Greenhithe First World War poppy remembrance plan reaches Number 10

Left to right: Graham Mentor-Morris and Phil Berry with the Prime Minister at Number 10.

Left to right: Graham Mentor-Morris and Phil Berry with the Prime Minister at Number 10.

First published in News Shopper: Photograph of the Author by , reporter

A plan to carpet the country in poppies to remember the First World War dead has made it all the way from Greenhithe to Number 10.

The Greenhithe and Swanscombe Royal British Legion Centenary Poppy Campaign began when a group of RBL members were inspired by a trip to visit the Flanders battlefields in Ypres, Belgium.

Over a pint at the club in London Road, Greenhithe, the coordinators Phil Berry and Graham Mentor-Morris came up with a plan to distribute packets of seeds across the country.
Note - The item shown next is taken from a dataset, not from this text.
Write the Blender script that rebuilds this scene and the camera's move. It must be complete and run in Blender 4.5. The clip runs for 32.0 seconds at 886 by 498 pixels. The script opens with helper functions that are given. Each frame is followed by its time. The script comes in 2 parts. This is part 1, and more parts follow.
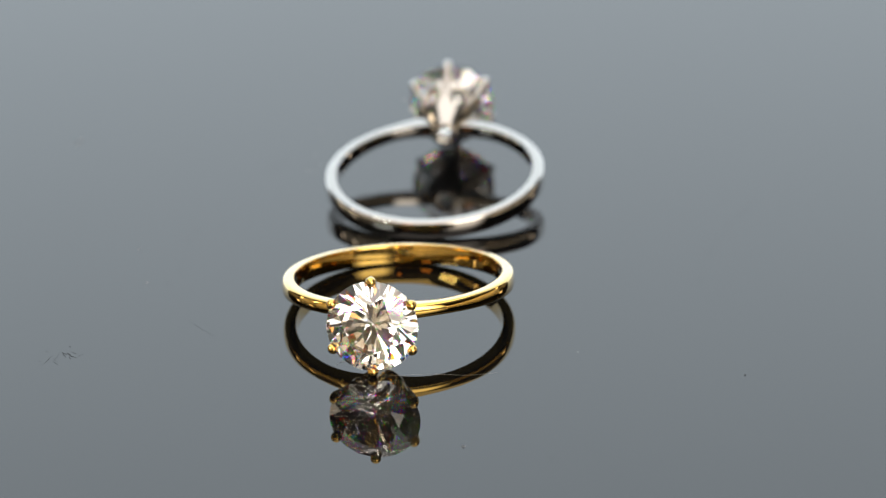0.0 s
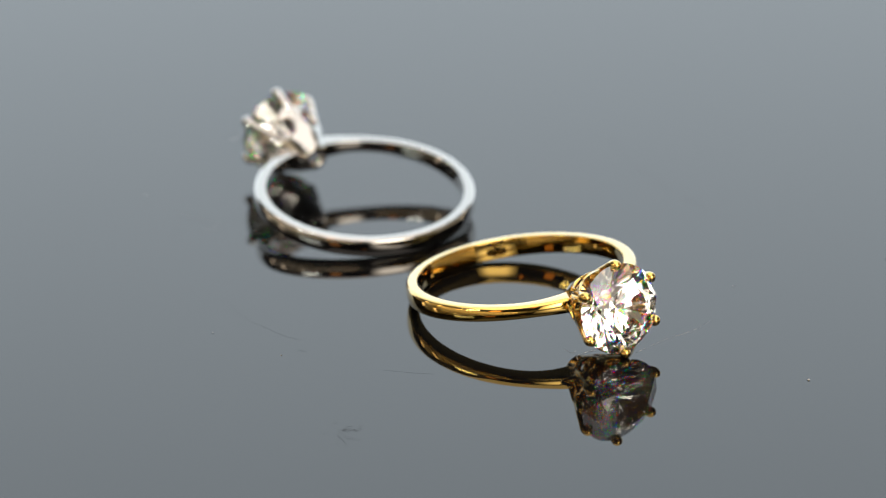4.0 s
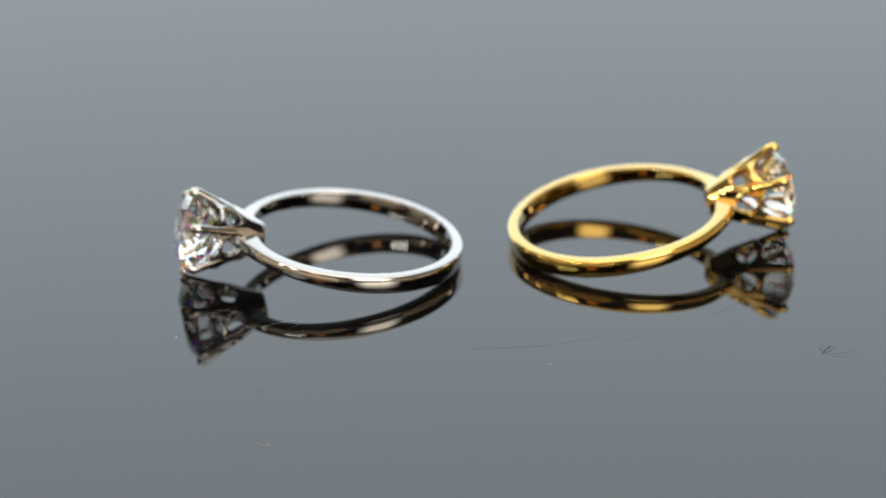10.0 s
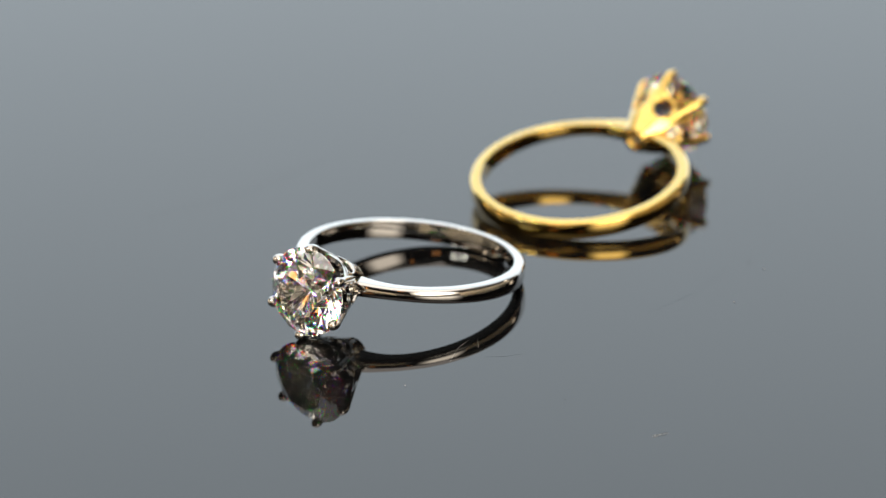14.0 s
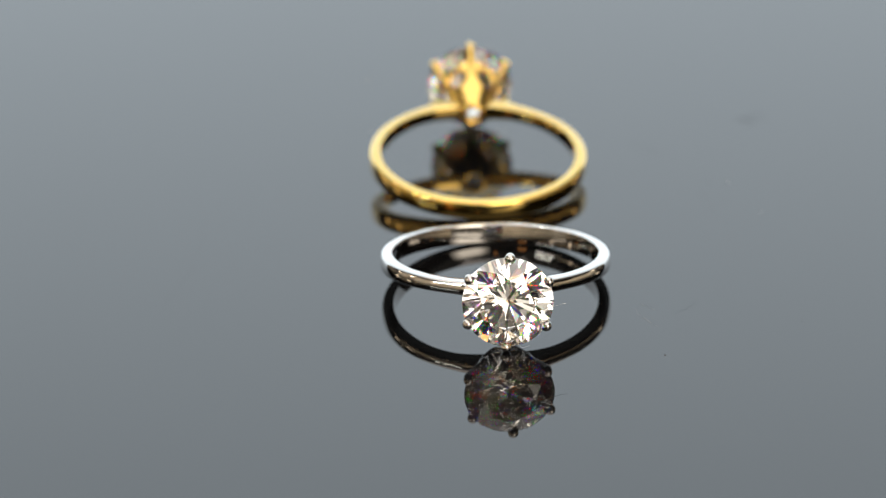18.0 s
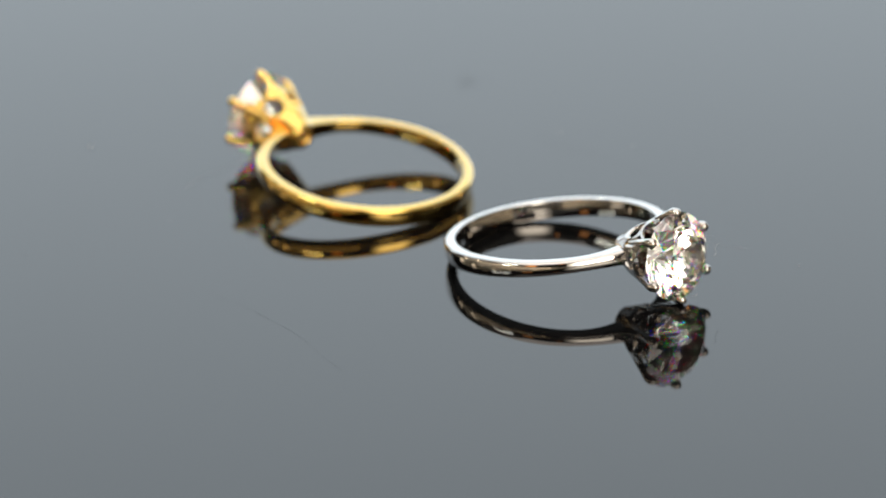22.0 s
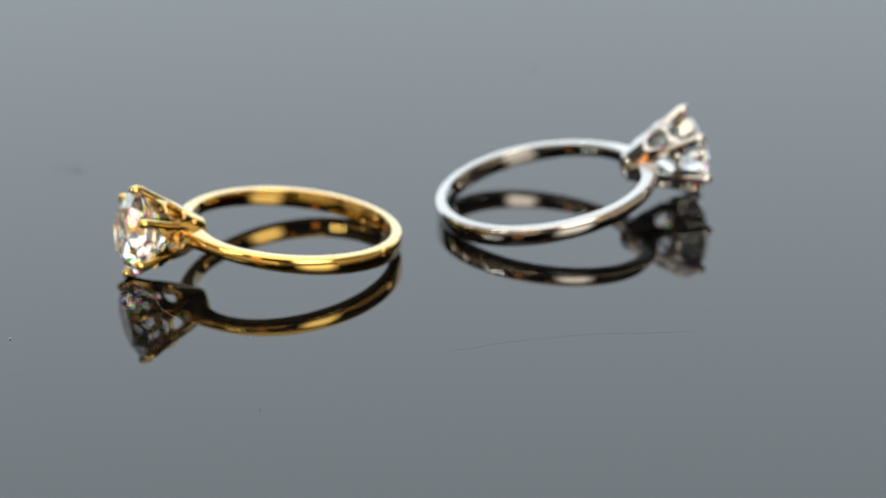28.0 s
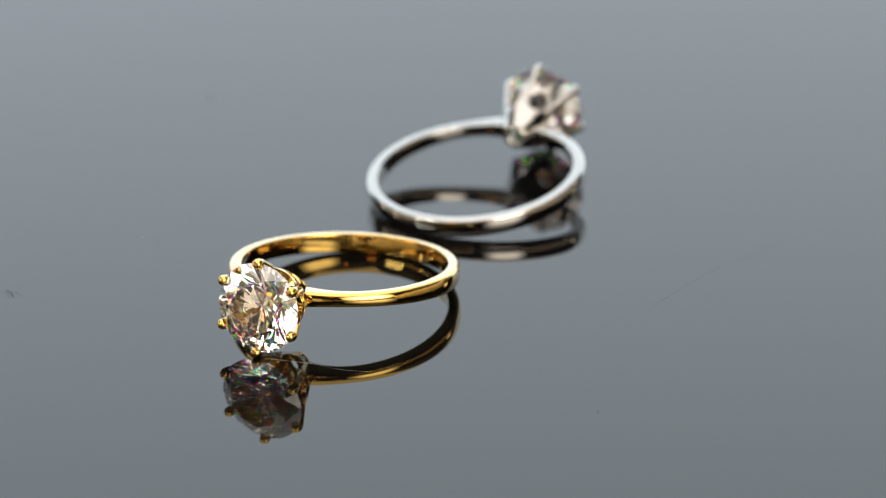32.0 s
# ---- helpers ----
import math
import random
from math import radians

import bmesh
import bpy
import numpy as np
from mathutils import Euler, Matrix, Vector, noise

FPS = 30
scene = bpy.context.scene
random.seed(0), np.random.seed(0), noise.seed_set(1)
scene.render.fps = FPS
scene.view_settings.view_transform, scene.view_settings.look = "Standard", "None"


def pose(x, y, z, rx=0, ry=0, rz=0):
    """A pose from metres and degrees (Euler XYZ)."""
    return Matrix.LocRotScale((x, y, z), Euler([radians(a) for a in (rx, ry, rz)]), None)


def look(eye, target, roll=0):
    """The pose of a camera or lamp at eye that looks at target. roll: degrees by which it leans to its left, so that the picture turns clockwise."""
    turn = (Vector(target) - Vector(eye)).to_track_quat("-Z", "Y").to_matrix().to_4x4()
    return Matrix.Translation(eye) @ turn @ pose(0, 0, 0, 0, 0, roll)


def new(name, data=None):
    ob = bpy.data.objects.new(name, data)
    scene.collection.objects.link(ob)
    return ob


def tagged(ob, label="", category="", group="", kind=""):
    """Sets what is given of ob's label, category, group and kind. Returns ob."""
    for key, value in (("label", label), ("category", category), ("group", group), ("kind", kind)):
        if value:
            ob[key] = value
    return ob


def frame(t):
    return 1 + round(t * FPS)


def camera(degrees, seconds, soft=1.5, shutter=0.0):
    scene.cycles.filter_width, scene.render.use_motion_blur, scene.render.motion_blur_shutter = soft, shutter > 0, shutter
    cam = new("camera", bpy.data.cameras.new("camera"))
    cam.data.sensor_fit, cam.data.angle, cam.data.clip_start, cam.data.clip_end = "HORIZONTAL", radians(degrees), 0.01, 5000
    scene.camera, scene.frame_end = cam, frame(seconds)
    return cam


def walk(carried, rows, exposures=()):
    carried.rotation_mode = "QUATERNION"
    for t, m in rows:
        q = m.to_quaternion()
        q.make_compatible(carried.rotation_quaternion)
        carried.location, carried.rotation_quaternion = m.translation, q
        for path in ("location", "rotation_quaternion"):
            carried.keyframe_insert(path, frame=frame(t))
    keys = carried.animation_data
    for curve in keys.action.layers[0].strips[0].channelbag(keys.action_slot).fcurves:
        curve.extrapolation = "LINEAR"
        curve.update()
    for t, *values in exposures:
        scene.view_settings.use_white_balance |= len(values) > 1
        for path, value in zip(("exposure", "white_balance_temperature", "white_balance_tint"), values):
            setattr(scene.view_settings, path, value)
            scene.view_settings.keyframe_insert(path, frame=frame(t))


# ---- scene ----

Prime Minister David Cameron came on board in October and on Monday he welcomed Phil and Graham to Downing Street to discuss the campaign as part of a special reception.

Graham told News Shopper: “He’s a very nice fella.

“We gave him a complimentary packet of seeds for his home garden and he was genuinely very impressed with it.

“We are hoping to get permission from the Speaker of the House John Bercow to plant poppies in the House of Commons.”

Graham, an ex-Royal Artillaryman, is also hoping to secure funding so all the royal parks can participate.

As well as the Number 10 garden, poppies have been planted at Clarence House and Buckingham Palace – and Graham even wants them at Stonehenge.

He said: “I’m not holding my breath for that one.

“What we will get though is a country flooded with poppies.”

Funding worth £100,000 has been secured from the Heritage Lottery Fund for packets of seeds to be distributed to schools in the UK.

They need to be sown by the end of May in order to flower by the time of the centenary of the start of the First World War this August.

Mr Cameron said: “This poppy initiative is a great idea that will help the next generation understand the significance of what happened during the First World War and commemorate the sacrifice of those who died.”